▸ Entries from a dataset
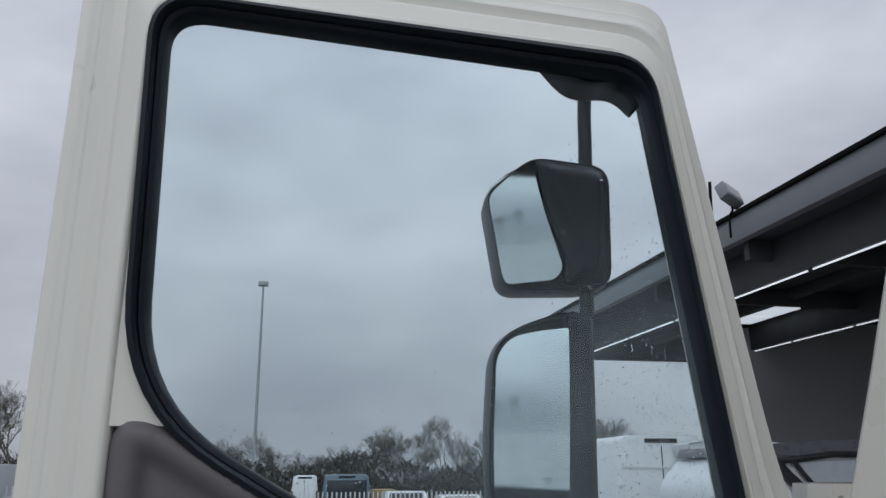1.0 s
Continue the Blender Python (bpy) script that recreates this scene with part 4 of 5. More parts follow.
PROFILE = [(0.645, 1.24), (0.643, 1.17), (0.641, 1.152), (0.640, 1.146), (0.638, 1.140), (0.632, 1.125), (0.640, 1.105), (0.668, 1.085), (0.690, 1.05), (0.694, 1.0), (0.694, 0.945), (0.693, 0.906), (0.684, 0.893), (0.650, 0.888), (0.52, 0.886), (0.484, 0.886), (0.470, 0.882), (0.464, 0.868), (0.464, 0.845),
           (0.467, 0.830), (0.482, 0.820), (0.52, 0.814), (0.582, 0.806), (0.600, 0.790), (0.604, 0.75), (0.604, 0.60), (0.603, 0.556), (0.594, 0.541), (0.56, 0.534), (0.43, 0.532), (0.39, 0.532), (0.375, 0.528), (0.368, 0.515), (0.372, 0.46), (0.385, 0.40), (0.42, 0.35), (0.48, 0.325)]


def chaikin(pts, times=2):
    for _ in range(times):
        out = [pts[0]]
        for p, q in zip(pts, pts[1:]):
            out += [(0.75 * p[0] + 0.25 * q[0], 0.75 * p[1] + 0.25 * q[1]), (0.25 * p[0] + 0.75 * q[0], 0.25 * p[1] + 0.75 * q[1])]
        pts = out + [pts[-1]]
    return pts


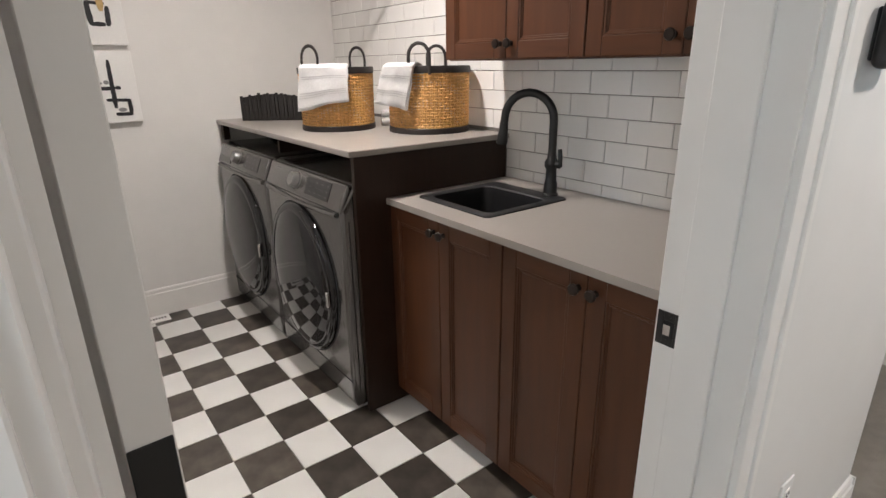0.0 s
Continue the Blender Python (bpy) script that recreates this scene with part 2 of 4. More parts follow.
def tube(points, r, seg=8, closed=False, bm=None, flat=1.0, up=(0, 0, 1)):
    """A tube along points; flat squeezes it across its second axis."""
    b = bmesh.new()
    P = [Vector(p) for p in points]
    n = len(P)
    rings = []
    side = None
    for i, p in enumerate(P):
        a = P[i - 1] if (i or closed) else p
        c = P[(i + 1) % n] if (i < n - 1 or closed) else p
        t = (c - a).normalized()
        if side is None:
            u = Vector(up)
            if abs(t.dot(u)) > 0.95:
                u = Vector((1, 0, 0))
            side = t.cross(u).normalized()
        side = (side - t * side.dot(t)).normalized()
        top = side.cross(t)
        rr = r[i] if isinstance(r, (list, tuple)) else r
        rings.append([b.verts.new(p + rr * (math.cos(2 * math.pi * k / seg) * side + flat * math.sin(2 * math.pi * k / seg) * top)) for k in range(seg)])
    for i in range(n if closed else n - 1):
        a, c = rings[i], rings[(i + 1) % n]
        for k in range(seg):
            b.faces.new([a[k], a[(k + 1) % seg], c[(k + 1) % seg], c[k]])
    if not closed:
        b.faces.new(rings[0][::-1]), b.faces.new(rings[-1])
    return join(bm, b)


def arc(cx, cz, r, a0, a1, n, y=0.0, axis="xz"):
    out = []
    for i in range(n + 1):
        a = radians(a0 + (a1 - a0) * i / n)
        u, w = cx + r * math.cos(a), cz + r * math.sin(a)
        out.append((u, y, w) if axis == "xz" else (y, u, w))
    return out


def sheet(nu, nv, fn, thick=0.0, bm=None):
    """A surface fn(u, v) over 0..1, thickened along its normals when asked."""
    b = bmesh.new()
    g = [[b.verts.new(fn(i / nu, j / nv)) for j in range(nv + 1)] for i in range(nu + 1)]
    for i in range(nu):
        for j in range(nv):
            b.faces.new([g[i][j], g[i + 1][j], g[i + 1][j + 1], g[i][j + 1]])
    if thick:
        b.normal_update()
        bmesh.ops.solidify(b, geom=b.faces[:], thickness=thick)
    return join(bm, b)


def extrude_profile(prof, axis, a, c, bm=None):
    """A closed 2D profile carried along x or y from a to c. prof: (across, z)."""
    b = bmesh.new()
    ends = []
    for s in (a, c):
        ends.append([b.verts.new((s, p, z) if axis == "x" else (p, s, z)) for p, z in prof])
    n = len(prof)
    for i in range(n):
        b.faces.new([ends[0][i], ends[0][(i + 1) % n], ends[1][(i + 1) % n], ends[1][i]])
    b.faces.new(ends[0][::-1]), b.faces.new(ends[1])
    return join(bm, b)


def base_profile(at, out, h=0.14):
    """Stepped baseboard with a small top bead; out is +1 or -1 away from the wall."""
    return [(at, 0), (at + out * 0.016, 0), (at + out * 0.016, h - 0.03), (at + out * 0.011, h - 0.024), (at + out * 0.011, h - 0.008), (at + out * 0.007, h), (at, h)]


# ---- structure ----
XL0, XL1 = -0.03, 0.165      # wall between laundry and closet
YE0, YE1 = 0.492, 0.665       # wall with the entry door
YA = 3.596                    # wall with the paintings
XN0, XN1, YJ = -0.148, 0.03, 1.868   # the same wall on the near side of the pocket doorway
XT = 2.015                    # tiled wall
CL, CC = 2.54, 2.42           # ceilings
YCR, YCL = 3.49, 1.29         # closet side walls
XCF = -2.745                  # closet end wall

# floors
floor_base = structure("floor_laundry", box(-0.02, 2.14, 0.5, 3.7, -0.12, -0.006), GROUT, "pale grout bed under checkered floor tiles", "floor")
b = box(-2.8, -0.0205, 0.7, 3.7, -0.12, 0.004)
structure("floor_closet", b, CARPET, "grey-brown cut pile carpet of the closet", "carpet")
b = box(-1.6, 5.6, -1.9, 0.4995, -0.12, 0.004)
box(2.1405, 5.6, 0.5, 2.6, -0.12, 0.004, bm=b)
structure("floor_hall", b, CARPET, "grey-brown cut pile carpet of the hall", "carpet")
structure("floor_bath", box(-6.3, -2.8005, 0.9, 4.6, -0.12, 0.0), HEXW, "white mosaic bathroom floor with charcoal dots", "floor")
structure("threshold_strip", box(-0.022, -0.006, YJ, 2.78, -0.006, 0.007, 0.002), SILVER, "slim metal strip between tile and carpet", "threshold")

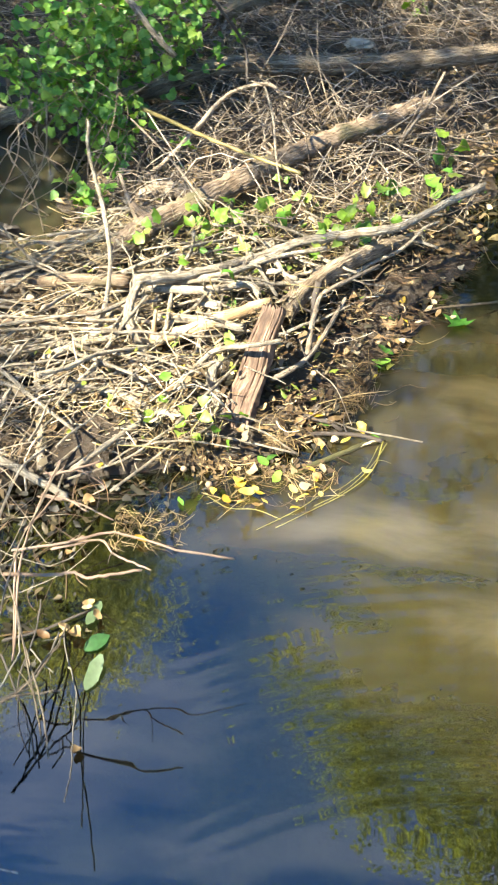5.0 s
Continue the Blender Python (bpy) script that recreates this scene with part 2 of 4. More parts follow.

▸ Requirements
Reproduce the entries above exactly. Do not include the images.

▸ Written solution
1.0 s
Continue the Blender Python (bpy) script that recreates this scene with part 4 of 5. More parts follow.
PROFILE = [(0.645, 1.24), (0.643, 1.17), (0.641, 1.152), (0.640, 1.146), (0.638, 1.140), (0.632, 1.125), (0.640, 1.105), (0.668, 1.085), (0.690, 1.05), (0.694, 1.0), (0.694, 0.945), (0.693, 0.906), (0.684, 0.893), (0.650, 0.888), (0.52, 0.886), (0.484, 0.886), (0.470, 0.882), (0.464, 0.868), (0.464, 0.845),
           (0.467, 0.830), (0.482, 0.820), (0.52, 0.814), (0.582, 0.806), (0.600, 0.790), (0.604, 0.75), (0.604, 0.60), (0.603, 0.556), (0.594, 0.541), (0.56, 0.534), (0.43, 0.532), (0.39, 0.532), (0.375, 0.528), (0.368, 0.515), (0.372, 0.46), (0.385, 0.40), (0.42, 0.35), (0.48, 0.325)]


def chaikin(pts, times=2):
    for _ in range(times):
        out = [pts[0]]
        for p, q in zip(pts, pts[1:]):
            out += [(0.75 * p[0] + 0.25 * q[0], 0.75 * p[1] + 0.25 * q[1]), (0.25 * p[0] + 0.75 * q[0], 0.25 * p[1] + 0.75 * q[1])]
        pts = out + [pts[-1]]
    return pts


0.0 s
Continue the Blender Python (bpy) script that recreates this scene with part 2 of 4. More parts follow.
def tube(points, r, seg=8, closed=False, bm=None, flat=1.0, up=(0, 0, 1)):
    """A tube along points; flat squeezes it across its second axis."""
    b = bmesh.new()
    P = [Vector(p) for p in points]
    n = len(P)
    rings = []
    side = None
    for i, p in enumerate(P):
        a = P[i - 1] if (i or closed) else p
        c = P[(i + 1) % n] if (i < n - 1 or closed) else p
        t = (c - a).normalized()
        if side is None:
            u = Vector(up)
            if abs(t.dot(u)) > 0.95:
                u = Vector((1, 0, 0))
            side = t.cross(u).normalized()
        side = (side - t * side.dot(t)).normalized()
        top = side.cross(t)
        rr = r[i] if isinstance(r, (list, tuple)) else r
        rings.append([b.verts.new(p + rr * (math.cos(2 * math.pi * k / seg) * side + flat * math.sin(2 * math.pi * k / seg) * top)) for k in range(seg)])
    for i in range(n if closed else n - 1):
        a, c = rings[i], rings[(i + 1) % n]
        for k in range(seg):
            b.faces.new([a[k], a[(k + 1) % seg], c[(k + 1) % seg], c[k]])
    if not closed:
        b.faces.new(rings[0][::-1]), b.faces.new(rings[-1])
    return join(bm, b)


def arc(cx, cz, r, a0, a1, n, y=0.0, axis="xz"):
    out = []
    for i in range(n + 1):
        a = radians(a0 + (a1 - a0) * i / n)
        u, w = cx + r * math.cos(a), cz + r * math.sin(a)
        out.append((u, y, w) if axis == "xz" else (y, u, w))
    return out


def sheet(nu, nv, fn, thick=0.0, bm=None):
    """A surface fn(u, v) over 0..1, thickened along its normals when asked."""
    b = bmesh.new()
    g = [[b.verts.new(fn(i / nu, j / nv)) for j in range(nv + 1)] for i in range(nu + 1)]
    for i in range(nu):
        for j in range(nv):
            b.faces.new([g[i][j], g[i + 1][j], g[i + 1][j + 1], g[i][j + 1]])
    if thick:
        b.normal_update()
        bmesh.ops.solidify(b, geom=b.faces[:], thickness=thick)
    return join(bm, b)


def extrude_profile(prof, axis, a, c, bm=None):
    """A closed 2D profile carried along x or y from a to c. prof: (across, z)."""
    b = bmesh.new()
    ends = []
    for s in (a, c):
        ends.append([b.verts.new((s, p, z) if axis == "x" else (p, s, z)) for p, z in prof])
    n = len(prof)
    for i in range(n):
        b.faces.new([ends[0][i], ends[0][(i + 1) % n], ends[1][(i + 1) % n], ends[1][i]])
    b.faces.new(ends[0][::-1]), b.faces.new(ends[1])
    return join(bm, b)


def base_profile(at, out, h=0.14):
    """Stepped baseboard with a small top bead; out is +1 or -1 away from the wall."""
    return [(at, 0), (at + out * 0.016, 0), (at + out * 0.016, h - 0.03), (at + out * 0.011, h - 0.024), (at + out * 0.011, h - 0.008), (at + out * 0.007, h), (at, h)]


# ---- structure ----
XL0, XL1 = -0.03, 0.165      # wall between laundry and closet
YE0, YE1 = 0.492, 0.665       # wall with the entry door
YA = 3.596                    # wall with the paintings
XN0, XN1, YJ = -0.148, 0.03, 1.868   # the same wall on the near side of the pocket doorway
XT = 2.015                    # tiled wall
CL, CC = 2.54, 2.42           # ceilings
YCR, YCL = 3.49, 1.29         # closet side walls
XCF = -2.745                  # closet end wall

# floors
floor_base = structure("floor_laundry", box(-0.02, 2.14, 0.5, 3.7, -0.12, -0.006), GROUT, "pale grout bed under checkered floor tiles", "floor")
b = box(-2.8, -0.0205, 0.7, 3.7, -0.12, 0.004)
structure("floor_closet", b, CARPET, "grey-brown cut pile carpet of the closet", "carpet")
b = box(-1.6, 5.6, -1.9, 0.4995, -0.12, 0.004)
box(2.1405, 5.6, 0.5, 2.6, -0.12, 0.004, bm=b)
structure("floor_hall", b, CARPET, "grey-brown cut pile carpet of the hall", "carpet")
structure("floor_bath", box(-6.3, -2.8005, 0.9, 4.6, -0.12, 0.0), HEXW, "white mosaic bathroom floor with charcoal dots", "floor")
structure("threshold_strip", box(-0.022, -0.006, YJ, 2.78, -0.006, 0.007, 0.002), SILVER, "slim metal strip between tile and carpet", "threshold")

5.0 s
Continue the Blender Python (bpy) script that recreates this scene with part 2 of 4. More parts follow.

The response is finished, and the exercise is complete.